The Austin Chronicle

https://www.austinchronicle.com/music/2000-09-29/78777/

Record Reviews

Texas Platters

Reviewed by Christopher Hess, September 29, 2000, Music

The Swells

Yesterday's Songs (Sandwich)

This first full-length release from Austin's Swells takes the spacey pop and rock vision of outstanding local label Sandwich Records to yet another level as Yesterday's Songs supplies more gorgeous whispers and lush melodies than most albums could contain. Whereas the band's 1998 EP electrostaticvibraverb dwelled more in the darker realm of reverb and noise of My Bloody Valentine, the new album finds them applying those same principles of sonic density to more refined and succinct pop structures, more reminiscent of the Church than the Cocteau Twins.
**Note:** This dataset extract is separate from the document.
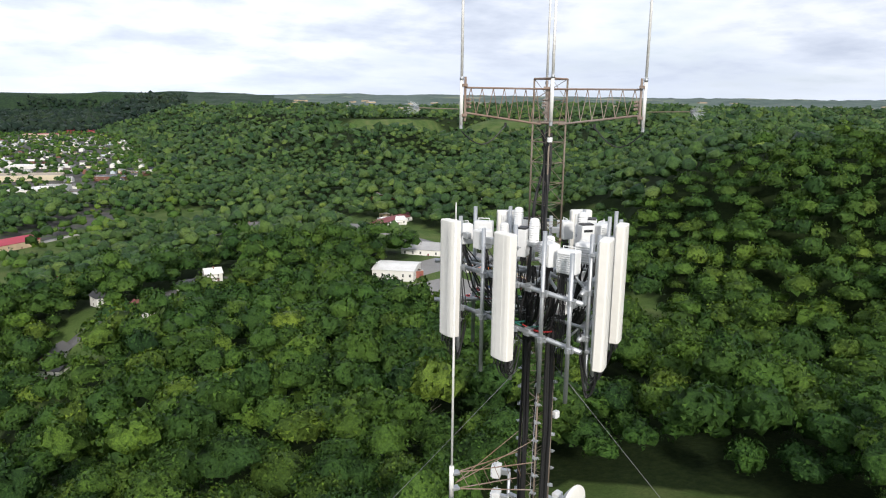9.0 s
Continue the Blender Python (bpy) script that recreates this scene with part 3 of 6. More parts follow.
def sweep(bm, pts, r, sides=5):
    """A round cable along a line of points."""
    pts = [Vector(p) for p in pts]
    rings = []
    for i, p in enumerate(pts):
        d = (pts[min(i + 1, len(pts) - 1)] - pts[max(i - 1, 0)]).normalized()
        a = d.orthogonal().normalized() if i == 0 else (a - d * a.dot(d)).normalized()
        b = d.cross(a)
        rings.append([bm.verts.new(p + (a * math.cos(2 * math.pi * j / sides) + b * math.sin(2 * math.pi * j / sides)) * r) for j in range(sides)])
    for u, v in zip(rings[:-1], rings[1:]):
        for j in range(sides):
            bm.faces.new((u[j], u[(j + 1) % sides], v[(j + 1) % sides], v[j]))
    return bm


def sag(p0, p1, drop, n=9, side=(0, 0, 0)):
    """Points of a hanging loop between two places."""
    p0, p1, side = Vector(p0), Vector(p1), Vector(side)
    return [p0.lerp(p1, i / n) + (Vector((0, 0, -drop)) + side) * math.sin(math.pi * i / n) for i in range(n + 1)]


def yawed(yaw, r=1.0, z=0.0):
    return Vector((-math.sin(radians(yaw)) * r, math.cos(radians(yaw)) * r, z))


AXIS = Vector((0.05, -0.14, 0))
BASE_Z = hz(0.05, -0.14)
LEGS = [yawed(a, 0.345) for a in (33, 153, -87)]
SECTION = 3.0
TOP_Z = 151.1


def rod(line, r, sides=5):
    """A bent rod as one closed mesh: straight lengths that share their end rings at the bends."""
    bm, rings = bmesh.new(), []
    for i, p in enumerate(line):
        out = Vector((p.x, p.y, 0)).normalized()
        up = Vector((0, 0, 1))
        rings.append([bm.verts.new(p + (out * math.cos(2 * math.pi * k / sides) + up * math.sin(2 * math.pi * k / sides)) * r * 1.35) for k in range(sides)])
    for p, q in zip(rings[:-1], rings[1:]):
        for k in range(sides):
            bm.faces.new((p[k], p[(k + 1) % sides], q[(k + 1) % sides], q[k]))
    bm.faces.new(rings[0][::-1])
    bm.faces.new(rings[-1])
    bmesh.ops.recalc_face_normals(bm, faces=bm.faces)
    return bm


def build_mast():
    mast = new("guyed_mast")
    mast.location = (AXIS.x, AXIS.y, BASE_Z)
    tagged(mast, "slim triangular lattice mast of weathered brown steel", "radio mast")
    n = 19
    low = TOP_Z - n * SECTION
    part("base_pier", box(bmesh.new(), 1.3, 1.3, low - BASE_Z + 1.0, pose(0, 0, (low - BASE_Z - 1.0) / 2), 0.05), CONCRETE, mast)
    bays = 8
    h = SECTION / bays
    leg_mesh = tube(bmesh.new(), (0, 0, 0), (0, 0, SECTION), 0.018, 8)
    tube(leg_mesh, (0, 0, 0), (0, 0, 0.07), 0.028, 8)
    brace_meshes, leg = [], None
    for f in range(3):
        a, b = LEGS[f], LEGS[(f + 1) % 3]
        # one bent rod zigzags up the face: across, then slanting up, and across again
        line = []
        for i in range(bays):
            line += [a + Vector((0, 0, i * h)), b + Vector((0, 0, i * h))]
        line.append(a + Vector((0, 0, SECTION)))
        bm = rod(line, 0.0046)
        brace_meshes.append(bm)
    first = None
    for i in range(n):
        z = low - BASE_Z + i * SECTION
        if first is None:
            sec = part("mast_section", tube(bmesh.new(), LEGS[0] * 0.98, LEGS[1] * 0.98, 0.012), DKLAT, mast)
            legs = [part("leg", leg_mesh, DKLAT, sec, smooth=True)]
            legs[0].location = LEGS[0]
            for k in (1, 2):
                o = new("leg", legs[0].data)
                o.parent, o.location = sec, LEGS[k]
            for bm in brace_meshes:
                part("bracing", bm, DKLAT, sec)
            first = sec
        else:
            sec = new("mast_section", first.data)
            sec.parent = mast
            for c in first.children:
                o = new(c.name.split(".")[0], c.data)
                o.parent, o.location = sec, c.location
        sec.location = (0, 0, z)
    # clamps that carry the feeders, on two faces
    clamp = bmesh.new()
    box(clamp, 0.11, 0.05, 0.03, pose(0, 0.02, 0), 0.006)
    for x in (-0.045, 0.0, 0.045):
        tube(clamp, (x, 0.0, 0.0), (x, 0.075, 0.0), 0.014, 6)
    box(clamp, 0.035, 0.06, 0.055, pose(0.035, 0.0, 0.02), 0.008)
    first = None
    for k, leg in enumerate(LEGS):
        for i in range(26):
            if first is None:
                first = part("cable_clamp", clamp, GALV, mast)
                o = first
            else:
                o = new("cable_clamp", first.data)
                o.parent = mast
            o.matrix_local = pose(leg.x * 1.05, leg.y * 1.05, 145.5 - i * 0.375 - 0.12 * k - BASE_Z, 0, 0, (33, 153, -87)[k] + (25 if i % 3 else -30))
    # the light fitting and small box below the antennas
    part("junction_box", box(bmesh.new(), 0.13, 0.10, 0.15, pose(*(LEGS[2] * 1.3)[:2], 144.55 - BASE_Z, 0, 0, 20), 0.02), RRU, mast, "small white junction box")
    spike = tube(bmesh.new(), LEGS[1] + Vector((0.03, 0, 151.0 - BASE_Z)), LEGS[1] + Vector((0.03, 0, 152.15 - BASE_Z)), 0.008, 6, 0.003)
    part("lightning_rod", spike, DKLAT, mast)
    ring = bmesh.new()
    for a, b in ((0, 1), (1, 2), (2, 0)):
        tube(ring, LEGS[a] + Vector((0, 0, TOP_Z - BASE_Z)), LEGS[b] + Vector((0, 0, TOP_Z - BASE_Z)), 0.018)
        tube(ring, LEGS[a] + Vector((0, 0, 150.32 - BASE_Z)), LEGS[b] + Vector((0, 0, 150.32 - BASE_Z)), 0.016)
    part("top_ring", ring, RUST, mast)
    return mast


build_mast()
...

Opener "Fountainhead" fades in on a soft guitar, sliding into melody and voice as gently as a baby into a bath. "Breathe" pulses with soft energy, gliding forward on a propulsive bassline. Instrumental "The Sea" is gorgeous and engaging, a slow evolution of sound that evokes great distance and an eerie emptiness. And there's lots more. The entire album has this sense of delicacy, an air of connections so tenuous that when the band turns a song to a jam, as they do on "Star Crossed" and "The Ghost of You," breakdown and subsidence seem inevitable -- indeed, necessary -- to restore the balance. But there is no tension/release formula at work here. Yesterday's Songs moves through many moods, exploring enough aural real estate to hold plenty of surprises and an even greater number of excellent songs.